Our Brand is Crisis is Hollywood’s answer to the Chilean movie No (2012), in which an advertising executive brings American-style marketing slick to a national plebiscite campaign against dictator Augusto Pinochet. David Gordon Green’s black comedy has another, more direct source: Rachel Boynton’s 2005 documentary of the same name, which detailed the efforts of American campaign managers in sealing the victory of Gonzalo Sánchez de Lozada as Bolivia’s President.
One of the key pieces of advice that de Lozada successfully translated into a winning vote was to harp on negativity and depict his country as being mired in a crisis that only he could fix. Sounds familiar? The movie botches up its insights into the morally ambiguous nature of electioneering and the manipulation of public sentiment in the pursuit of power, but there is enough wit, intelligence and bile to savour in Peter Straughan’s screenplay for anybody interested in the business of elections.
Unlike the documentary, the movie has a female protagonist, Jane Bodine (Sandra Bullock), who has an even score of wins and losses and problems with alcohol and depression. Jane is pulled out of self-imposed retirement by her former colleague Nell (Ann Dowd), who knows which button to push to persuade Jane to become the strategist for Presidential candidate Pedro Castillo (Joaquim de Almeida). The campaign for Castillo’s rival is being managed by Jane’s bitter rival Pat (Billy Bob Thornton), which is reason enough for Jane to overcome altitude sickness and the feeling that her client has already lost the battle to schlep across to Bolivia.
Jane takes her time getting into the campaign, which allows Green to set up the other characters, including media manager Rich (Scoot McNairy) and campaign manager Ben (Anthony Mackie). Like the crisis that she advises Castillo to harp on, Jane too comes into her own only after it seems that Castillo has lost the perception battle. She is matched every step of the way in the dirty tricks department by Pat, and his attempts to constantly sexualise their encounters allows the movie to highlight the challenges faced by women in politics.
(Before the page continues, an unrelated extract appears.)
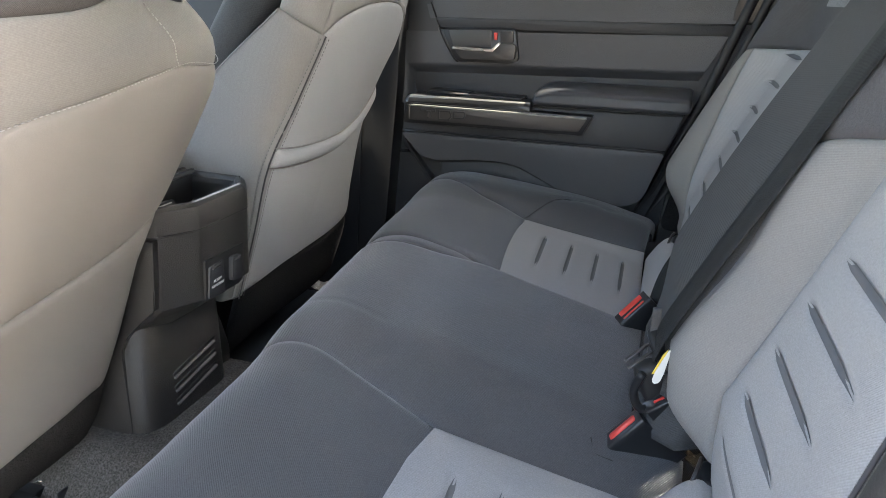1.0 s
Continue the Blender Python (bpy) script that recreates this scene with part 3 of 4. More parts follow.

Jane is no angel – far from it, and Sandra Bullock does a brilliant job of conveying the tensions, anxieties, and moral dilemmas faced by her character. Bullock’s superb balancing act between comedy and wisdom and the fierce intelligence she brings to her character is one of the most winning elements of Our Brand is Crisis. Bullock is backed admirably by the rest of the cast, especially Thornton and Dowd. Straughan’s razor-sharp dialogue has the quality of screwball comedy, and it’s a pity that Green slackens the pace every so often and lets scenes roll on for longer than they should.
Our Brand is Crisis is overstretched even at just 107 minutes, but it packs in enough of a cutting critique of electioneering chicanery. However, the salutary message that spin, rather than politics, is the villain, is unearned. The Hollywood-mandated happy ending is drenched in an idealism that isn't evident in the rest of the narrative.